While on my way to work today, I felt like I drove over something small but sharp, and suspected a puncture. I got off the road and got out to inspect the tyre. I was right. I was weighing my options as to change the tyre then and there but risk reaching the bank all sweaty, greasy and filthy, or to drive with it anyway until I reach the shops near the bank.
I heard a tinkle of bell behind me. I turned and came face to face with a buffalo cudding away. A boy was perched on top of her, in a bright red t shirt, dirty purple shorts and a chappal in one foot. He had a small stick in his hand and a snot down his nostril that he kept sniffing while chewing his lower lip. He kicked the buffalo on one side making her turn to her left. He pointed to the car and asked, “It’s finished?”

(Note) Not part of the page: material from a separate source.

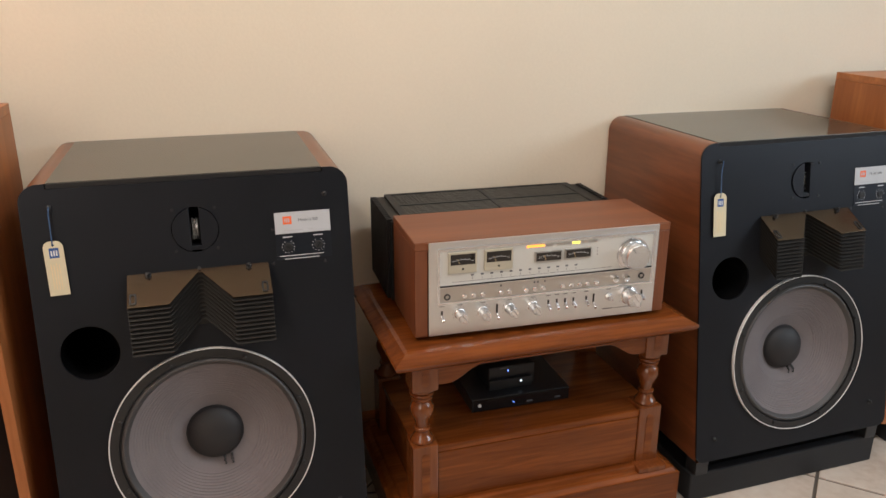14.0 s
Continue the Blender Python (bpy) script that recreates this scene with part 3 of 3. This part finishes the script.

Slapping his buffalo he said, “Jump over this one, she will drop you where you want to go.” The buffalo of course was indifferent to both of us. I smiled and shook my head, declining his offer. He shrugged, and rode away towards a big mud puddle, possibly to allow the buffalo to slosh in the muck, to get respite from the blazing sun.
I wondered. One one hand we have barefoot labourers with blisters on their feet with cars passing them by, without even slowing down except for photograph. On the other, we have a boy offering me a lift on his buffalo when he thought my car was broken. I know it sounds like a sweeping generalisation and presenting a binary picture of the rural and the urban attitudes, but one has to engage in order to know that the difference is real. The natural impulse of the people in villages is that of empathy and extending assistance as natural order of the day.
There are two countries within my country.